Some of the language, terminology, and navigation links had terms that were confusing or vague. For example, unless you knew about the Laramie Foothills Bison cause that the website is passionate about, you’d never know what “LFH Bision” meant in the header.

I ended up consolidating the header navigation to have Home, Apparel, Adventure Series (blog), and Impact. LFH Bison was renamed to Impact after having seen it called impact elsewhere in the site.

The footer was cluttered with terms, often leading to broken or incorrect links, which I’ll cover later. Social responsibility was a vague term that could have meant any number of things to a given user.

I removed this term, along with other non-essential links that I’ll cover later in the case study.

Another great example is some of the copy that the owner had placed on some of his product pages. This includes some of the copy you see here. What is Dark Heather? What is “4.5oz/y2”? What is shoulder to shoulder taping? All of these points were confusing and didn’t add any value to the product page.

I removed the bullet points that were confusing and moved them under this link which opens a lightbox of the image of the sizing guide.
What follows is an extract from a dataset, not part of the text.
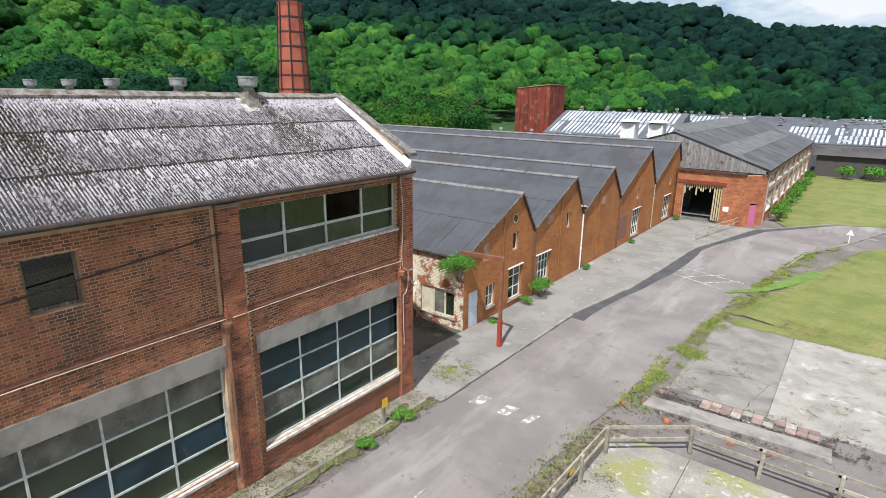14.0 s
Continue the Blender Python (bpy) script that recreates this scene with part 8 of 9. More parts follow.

This applied to all products and freed up space on the product and home pages which were too cluttered by excessive copy.

3.) Consistency and Standards

“Users should not have to wonder whether different words, situations, or actions mean the same thing.”

Rating: 2 – Minor Usability problem. Fixing this should be given low priority.

 

There were two specific issues with consistency that stuck out to me. One was the footer, which I mentioned earlier. Most of the links listed connected to broken, or incorrect pages.

Here are some examples of where the links lead:

  • Press room – some news station
  • “Join” Our Team – just a list of team members
  • Social Responsibility – how to become a blog contributor
  • Shipping – the about page, which was a filler page
  • Speaking Inquiries – lead to the about page
  • Contact Us (arguably most important) – lead to the broken about page

After removing a number of broken or unnecessary links, this was the resulting footer.

An additional feature throughout the site that was helpful was the breadcrumbs. However, there were several pages such as the blog posts where the breadcrumbs were conspicuously missing.

This was a simple fix, but it needed to be done as it created consistency throughout the entire site, even the blog.

Also on the blog pages were this additional “main menu” that was hidden off to the right of the blog. The menu items were different than the global navigation and were oddly placed on the page where other information would be a better fit.

I removed the additional “main menu” and instead replaced it with a section so users could subscribe to the blog.

4.) Aesthetic and Minimalist Design

“Dialogues should not contain information which is irrelevant or rarely needed. Every extra unit of information in a dialogue competes with relevant units of information and diminishes their relative visibility.”

Rating: 1- Cosmetic Problem only. Need not to be fixed unless time is available on project.

Here are examples of needed aesthetic changes:

  • Header- Its functional, but when scrolling, the header didn’t stick to the top and it was transparent so the page words were visible under the words. Additionally, it was originally only possible to get to the blog if you happened to click on the image on the front page, or you had clicked the drop arrow at the bottom of the parallax screen. Now, the blog has been added to the main navigation, and called adventure series so users can find it easier.
Before
After
  • Footer – entirely too cluttered and the majority of the users didn’t need most of the links. I also made the background black and made the links completely white instead of grey to add more contrast.
before
After
  • Collections Page – several collections of items were placed on the back-end when they didn’t have products in them resulting in “no image” place holders on the live site.
Before
After
  • Product Page – had a “free shipping” and “collections” drop down that were collapsed by default. These could be removed. The product description that also had a size guide that could be hidden away. Because of the template his website is using, there was not a way to make the product copy on the home page different from the copy on the product page.
Before
After
  • Product Review Stars – most products did not have reviews so the review stars were empty. At this time, it would be best to hide the stars until more users had reviewed the items and then re-add the stars at a later time.
Before
After
  • Links- the links on all pages were a light grey color which provided minimal contrast to the white background. This link specifically to donate to the Bison project was moved to the impact page.
Before
After

Next Steps

Currently, the issue with the cart not updating is being worked out. I’m working with several developers to fix the issue as the coding is beyond my skill set. Once fixed, the page will be updated to reflect it.